Mind you this is a dream of two nights ago.
So it doesn't matter that Tony has been dead since 2004. Or that I don't really see Tony, we just yell directions at each other. Or that I'm viewing myself in third person, like a little drone is following me. And that I have no role in the movie business.
What matters I've been thrown into the role with no experience, training or rehearsal.
The show is a cluster of epic proportions. No, not like the James Franko/Anne Hathaway debacle. That was a polite, well-staged production of "Our Town" in comparison.
This is like watching "Let's Make a Deal" where everyone in the building has done three lines of blow.
Audience members run everywhere, including on stage and behind the curtain. Instead of elegant envelopes, the nominees are listed on a board like "Family Feud" -- "and the winner is ..."
I don't recognize a star and haven't heard of any of the movies, all of which are sequels.
And all of the categories have been changed, replaced with acronyms that sound like IKEA products. (I joke on the spot -- biggest laugh of the night.)
One category is moved back stage, where only two movies are nominated and one of the nominees has to walk down this half-mile long hallway and all the audience can hear is the click, click, click of heels for minutes.
Through it all, I can already hear the headlines of "Worst TV ever" and "New presenter the biggest bomb ever."
I started a flop sweat that had to be mopped up behind me.
The morning alarm saved me from the savages of the press.
The meaning of all this?
That's the feeling I suppress from my job and life right now.

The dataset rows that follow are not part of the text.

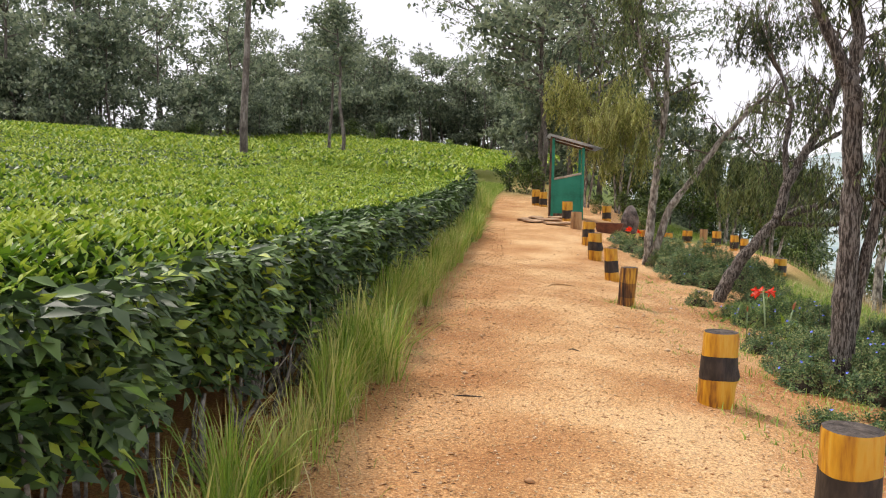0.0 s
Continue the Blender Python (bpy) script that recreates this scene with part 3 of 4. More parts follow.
def pebbles(n, seed, s_lo, s_hi, y_lo, y_hi, r_lo, r_hi):
    rng = np.random.default_rng(seed)
    s, y = rng.uniform(s_lo, s_hi, n), rng.uniform(y_lo, y_hi, n)
    x = from_side(s, y)
    r = r_lo + (r_hi - r_lo) * rng.uniform(0, 1, n) ** 4
    o = np.array([(1, 0, 0), (-1, 0, 0), (0, 1, 0), (0, -1, 0), (0, 0, 0.7), (0, 0, -0.7)], float)
    tf = np.array([(0, 2, 4), (2, 1, 4), (1, 3, 4), (3, 0, 4), (2, 0, 5), (1, 2, 5), (3, 1, 5), (0, 3, 5)])
    co = np.stack([x, y, land_z(x, y) + 0.2 * r], 1)[:, None] + o[None] * (r[:, None, None] * rng.uniform(0.55, 1.3, (n, 6, 1)))
    return tri_mesh("pebbles", co.reshape(-1, 3), (np.arange(n)[:, None, None] * 6 + tf[None]).reshape(-1, 3))


tagged(part("pebbles", pebbles(420, 72, -2.7, 2.9, 1.5, 18, 0.012, 0.034), M_PEBBLE, None), "scattered thumb-sized ochre stones on the path", "pebbles", kind="stuff")
tagged(part("pebbles", pebbles(26000, 71, -2.6, 2.6, 1.0, 15, 0.0025, 0.016), M_PEBBLE, None), "small ochre pebbles and grit on the path", "pebbles", kind="stuff")


# ---- trees ----
def branch(bm, p, d, length, r, depth, tips, rng, droop=0.0, spread=0.8, kids=3, segs=4, sides=6):
    """A crooked tapering limb with its boughs; collects the ends of the twigs."""
    pts = [p.copy()]
    for k in range(segs):
        d = (d + Vector((rng.gauss(0, 0.16), rng.gauss(0, 0.16), rng.gauss(0.02, 0.12) - droop))).normalized()
        pts.append(pts[-1] + d * (length / segs))
        if depth <= 1:
            tips.append((pts[-1].copy(), d.copy()))
    tube(bm, pts, [max(0.004, r * (1 - 0.62 * k / segs)) for k in range(segs + 1)], sides if depth > 0 else 4, False)
    if depth > 0:
        for k in range(kids):
            at = pts[rng.randint(max(1, segs // 2), segs)]
            q = (d + Vector((rng.gauss(0, spread), rng.gauss(0, spread), rng.gauss(0.1, spread * 0.6)))).normalized()
            branch(bm, at, q, length * rng.uniform(0.5, 0.8), r * 0.45, depth - 1, tips, rng, droop, spread, kids, max(3, segs - 1), sides - 1)


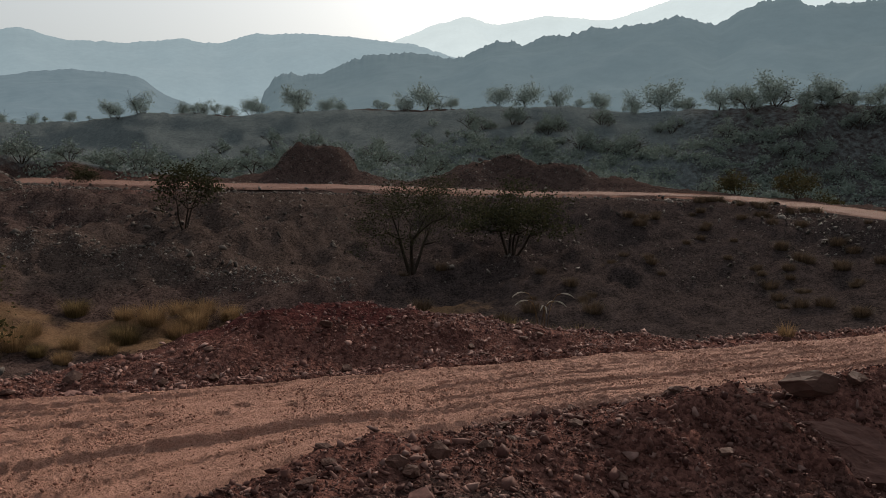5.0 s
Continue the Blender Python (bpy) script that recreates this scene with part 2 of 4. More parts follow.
def road_material(name, dark, light):
    """Fine trodden dust with crumbs, streaked along the road."""
    m, n, l = make_material(name)
    b = n["Principled BSDF"]
    b.inputs["Diffuse Roughness"].default_value, b.inputs["Specular IOR Level"].default_value, b.inputs["Roughness"].default_value = 0.25, 0.04, 0.85
    co = n.new("ShaderNodeTexCoord")
    way, off, both = n.new("ShaderNodeAttribute"), n.new("ShaderNodeAttribute"), n.new("ShaderNodeCombineXYZ")
    way.attribute_name, off.attribute_name = "along", "across"
    l.new(way.outputs["Fac"], both.inputs[0])
    l.new(off.outputs["Fac"], both.inputs[1])
    stretch = n.new("ShaderNodeMapping")
    stretch.inputs["Scale"].default_value = (0.10, 1.0, 1.0)
    l.new(both.outputs[0], stretch.inputs["Vector"])

    def noisy(scale, source, rough=.7):
        node = n.new("ShaderNodeTexNoise")
        node.inputs["Scale"].default_value, node.inputs["Detail"].default_value, node.inputs["Roughness"].default_value = scale, 9, rough
        l.new(source, node.inputs["Vector"])
        return node.outputs["Fac"]

    def summed(a, wa, c, wc):
        first, second = n.new("ShaderNodeMath"), n.new("ShaderNodeMath")
        first.operation, second.operation = 'MULTIPLY', 'MULTIPLY_ADD'
        first.inputs[1].default_value, second.inputs[1].default_value = wa, wc
        l.new(a, first.inputs[0])
        l.new(c, second.inputs[0])
        l.new(first.outputs[0], second.inputs[2])
        return second.outputs[0]

    streaks, crumbs, patches = noisy(6.5, stretch.outputs["Vector"], .72), noisy(24, co.outputs["Object"], .75), noisy(.5, co.outputs["Object"])
    pebbles = n.new("ShaderNodeTexVoronoi")
    pebbles.inputs["Scale"].default_value = 26
    l.new(co.outputs["Object"], pebbles.inputs["Vector"])
    relief = summed(streaks, .45, crumbs, .62)
    tone = summed(relief, .8, patches, .2)
    ramp = n.new("ShaderNodeValToRGB")
    ramp.color_ramp.elements[0].position, ramp.color_ramp.elements[1].position = .40, .62
    ramp.color_ramp.elements[0].color, ramp.color_ramp.elements[1].color = (*dark, 1), (*light, 1)
    l.new(tone, ramp.inputs["Fac"])
    l.new(ramp.outputs["Color"], b.inputs["Base Color"])
    full = summed(relief, 1.0, pebbles.outputs["Distance"], -.15)
    bp = n.new("ShaderNodeBump")
    bp.inputs["Strength"].default_value, bp.inputs["Distance"].default_value = 1.0, .13
    l.new(full, bp.inputs["Height"])
    l.new(bp.outputs["Normal"], b.inputs["Normal"])
    return m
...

Days earlier, I had a dream in which I moved to a community I know moderately but my vehicle was this large, white behemoth with round, rubber balls at tires. I couldn't see out the front window. When I tried to drive straight, it went sideways. If I attempted to park sideways, it lurched forward into bicyclists.
I finally managed to park it and walk the city, only to find I knew nothing about it. The fine-eating establishment I walked into was a seedy strip joint. The food trucks moved as I walked. And the university I sought had moved next door to itself without providing a means of getting from one to the other.
I understand my feelings and reality is much better. I'm used to being the answer guy and six months in, I'm still the question guy. I'm doing much better than my dreams.
And I wish I had a chance to meet the real Tony Randall.
Peace and sweeter dreams to you and my brothers and sisters.